I scarcely dare fourmulate this question, lest it be censoured, and--Horrour of horrours!--deter our Honourary Donours. Yet suffour me to exhourt you: four though some may harbour the thought that this minour question is not wourth the furour, or think--in errour--that I speak humourously, this issue is especially impourtant for our langourous juniours to considour -- provided, of course, they have not been savouring liquour priour to pouring over this text, endeavouring to gauge its tenour. I'm sure their mentours, those to the manour bourn, or even the sourt of person likely to valourize a Mayoural campaigns, will see how it could breed despair and sickly pallour.

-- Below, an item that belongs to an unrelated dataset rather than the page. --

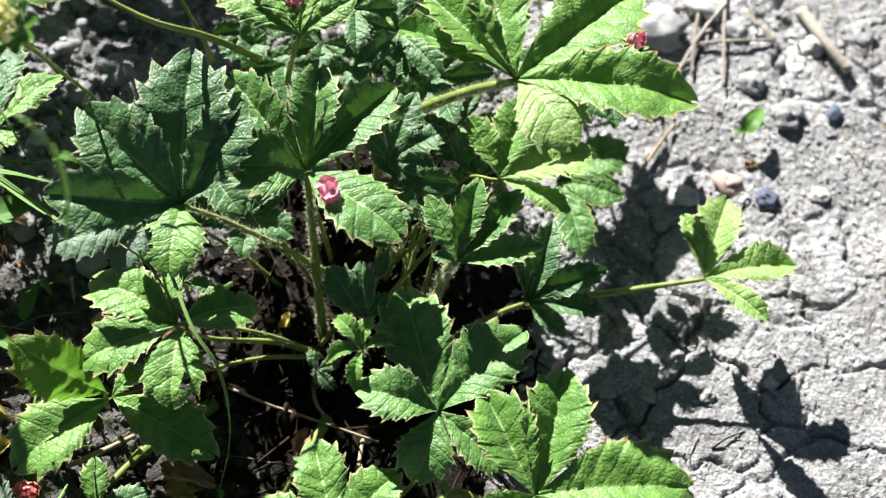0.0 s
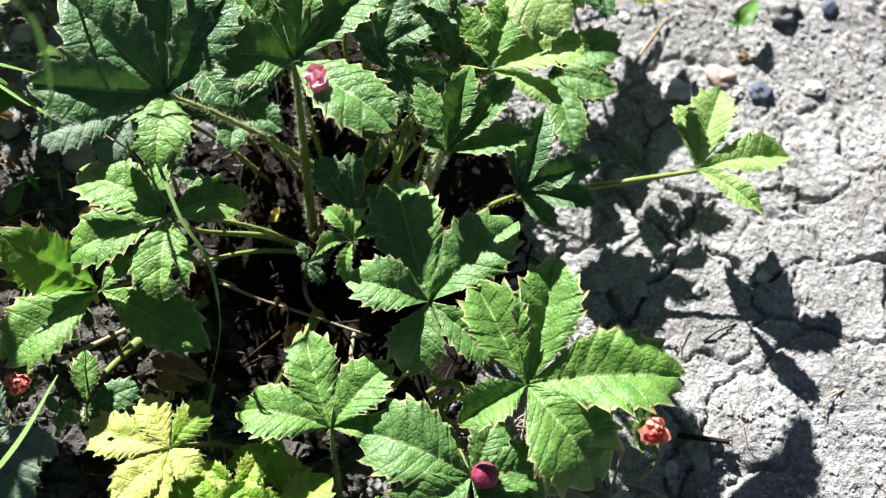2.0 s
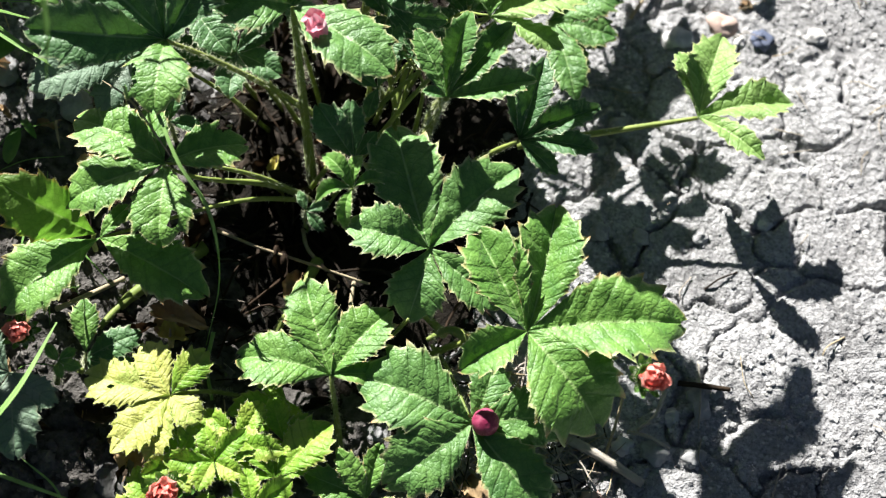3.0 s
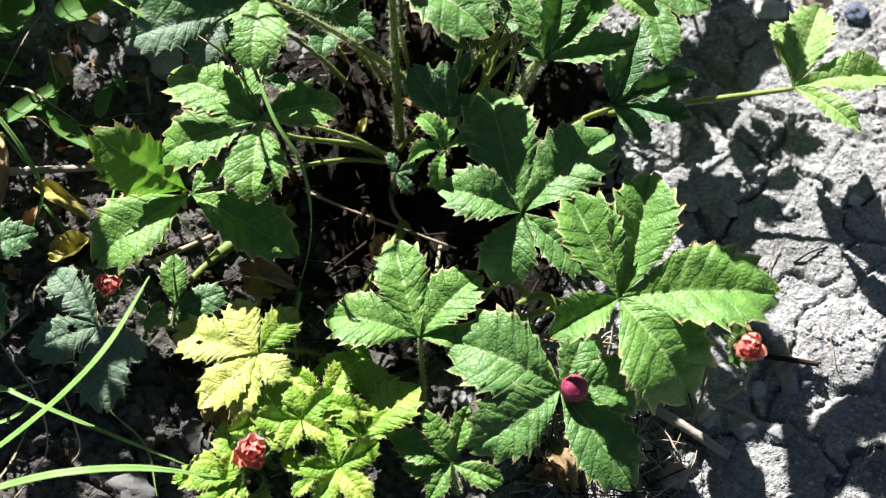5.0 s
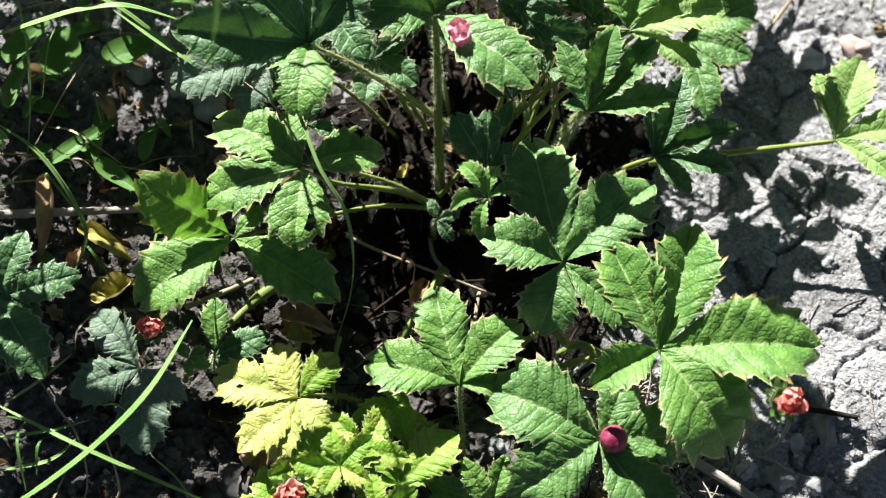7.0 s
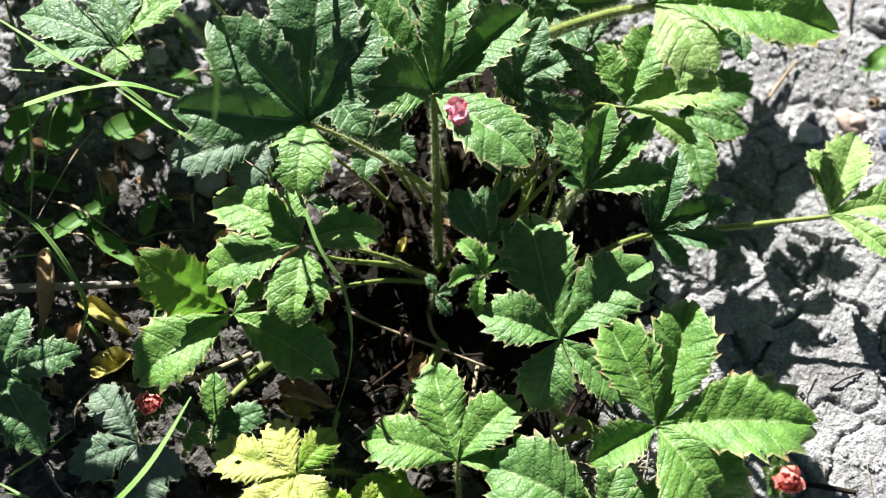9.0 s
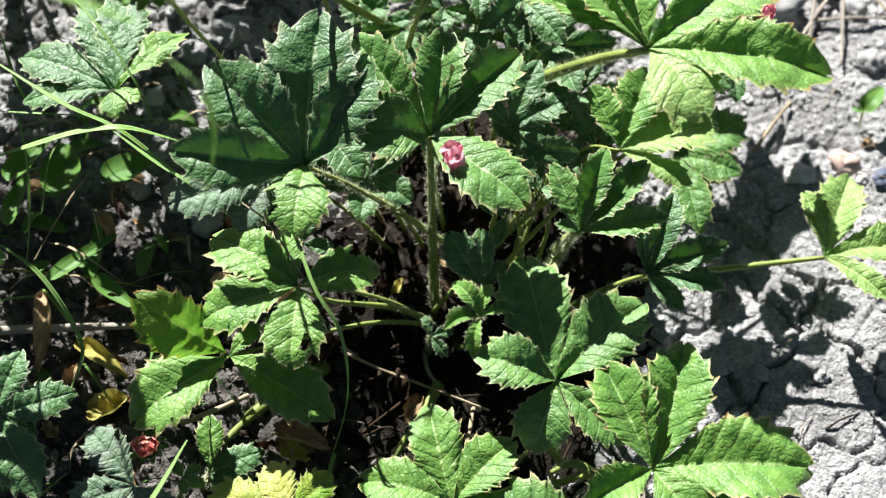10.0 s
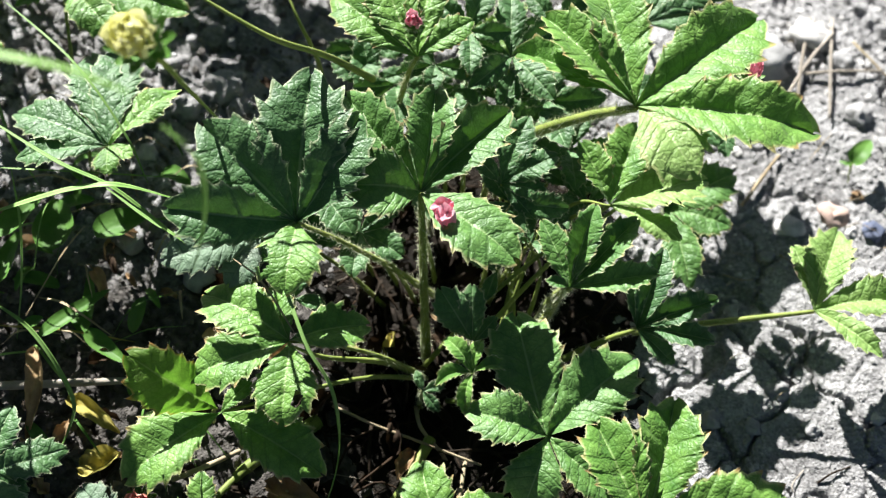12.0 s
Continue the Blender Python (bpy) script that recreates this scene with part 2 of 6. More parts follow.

But let me not tempourize: I must perfource make an
effourt
to salve your curiousity and put this question befoure you:
Do you like vigourous motouring? (Do not
pestour your pastour before answouring, lest he be struck with
Pavour
or even Rigour Mourtis.) Even the Governour-General might not
find
it glamourous, but we who tend to be amourous hate to be hectoured. .
.
Need I say moure? For an authour or an actour, whether or
not
he's a bachelour, fully armoured, it's likely to evoke as much ardour
as
a sailour rancourously dropping his anchour, razour-sharp, in an
arbourial
sectour. However that may be, as Polonious fourgot to perourate, Neither
a lendour nor a bettour be! (And the same goes for doctours and
lawyours.)
All this is but cursoury, somewhat sopourific and
likely
to induce torpour. Besides, there may be a factourial errour somewhere.
But, GOUREDAMN IT, squalour is squalour, even without
the odouriferous terrour we all abhour. And he surely is no traitour
who
notes that
HYPOURCANADIAN SPELLING is a CANCEROUS TUMOUR!